Nous sommes acculés dans un modèle d’armée complet mais échantillonnaire par incapacité à allouer les moyens financiers nécessaires: nous avons de tout, mais en petites quantités, nous rendant incapables de durer. Cela sans compter nos retards d’investissements dans un certain nombre de domaines, notamment les drones, la défense sol-air, la logistique, le spatial ou le cyber, par exemple.

La loi de programmation militaire (LPM) 2019-2025 a acté une augmentation du budget de 1,7 milliard d’euros supplémentaires chaque année, de 2018 à 2022. Un objectif quasiment respecté entre 2019 et 2021 en exécution, même si une suppression de 346 millions d’euros de crédits lors du plan de résilience a été annoncée par l’exécutif fin mars 2022.

L’effort principal a été prévu pour le quinquennat qui commence, notamment dans les années 2023 et 2024, avec une hausse de 3 milliards d’euros annuelle. Ces efforts doivent permettre à la France de consacrer, de façon pérenne, l’équivalent de 2 % de sa richesse nationale à son effort de défense. Il s’agit là, d’ailleurs, d’une obligation pour les membres de l’Otan. Ce qui signifie 50 milliards d’euros environ pour la France. En 2019, le budget de défense représentait seulement 35,9 milliards d’euros hors pensions. Si l’on peut reconnaître à la loi de programmation militaire actuelle d’avoir arrêté la dégringolade, l’effort est insuffisant pour renouveler en profondeur nos capacités.

Retour sur investissement

L’invasion de l’Ukraine a remis en perspective le calendrier de financement des armées. Nous devons accélérer les hausses budgétaires et la montée en puissance, sans attendre d’hypothétiques lois de programmation de renforcement trop lointaines.
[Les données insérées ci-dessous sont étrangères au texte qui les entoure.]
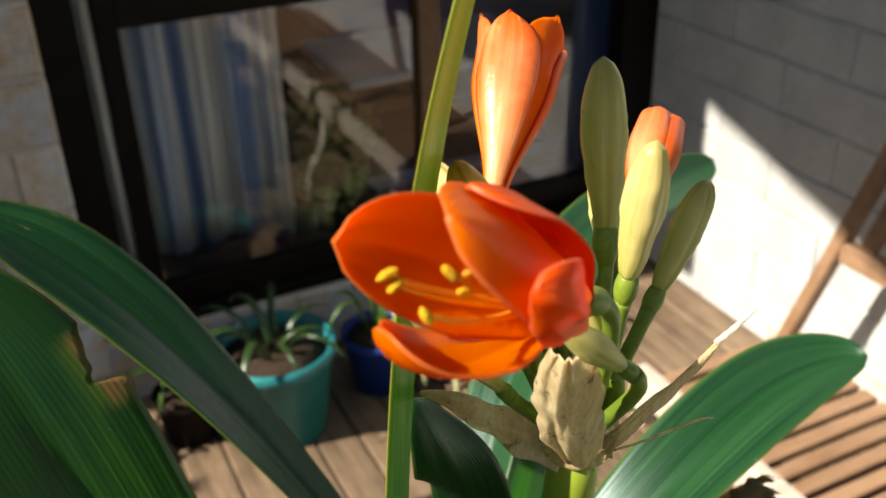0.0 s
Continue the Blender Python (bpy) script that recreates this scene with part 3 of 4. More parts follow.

Considérant les besoins de renouvellement des matériels (dont le nucléaire), un budget de la défense à 2 % du PIB est loin d’être la panacée dans un contexte de tensions au niveau mondial. La France se doit d’être ambitieuse. Nos besoins en équipements nous imposent plutôt de nous projeter vers une dépense de défense à 3 % du PIB par an à l’horizon 2030-2035.

Au-delà de la trajectoire annuelle de 3 milliards d’euros supplémentaires, c’est une enveloppe de 50 milliards d’euros sur la période 2023-2030 qu’il faudrait viser afin de densifier les forces et les parcs de matériels en cohérence avec les contrats opérationnels, reconnus depuis des années comme largement caduques. Nous pourrions passer la force opérationnelle terrestre (FOT) de 77.000 à 100.000 hommes, recruter quelque 15.000 hommes supplémentaires dans les unités de soutien en conséquence, disposer d’un parc de 300 Rafale (1), passer de 15 à 20 frégates de premier rang, renouveler la flotte de frégates de surveillance par des navires bien mieux armés ou encore doubler la flotte de patrouilleurs.

L’acquisition de ces matériels, majoritairement conçus et fabriqués en France, créerait un retour sur investissement pour notre industrie mais aussi pour les finances publiques grâce aux créations d’emplois et à la revitalisation des territoires. 78 milliards d’euros de budget total en 2027 et 116 milliards en 2035 pour la défense, c’est l’ambition que nous nous devons d’avoir. Nos investissements militaires ne peuvent plus être la variable d’ajustement de nos finances publiques.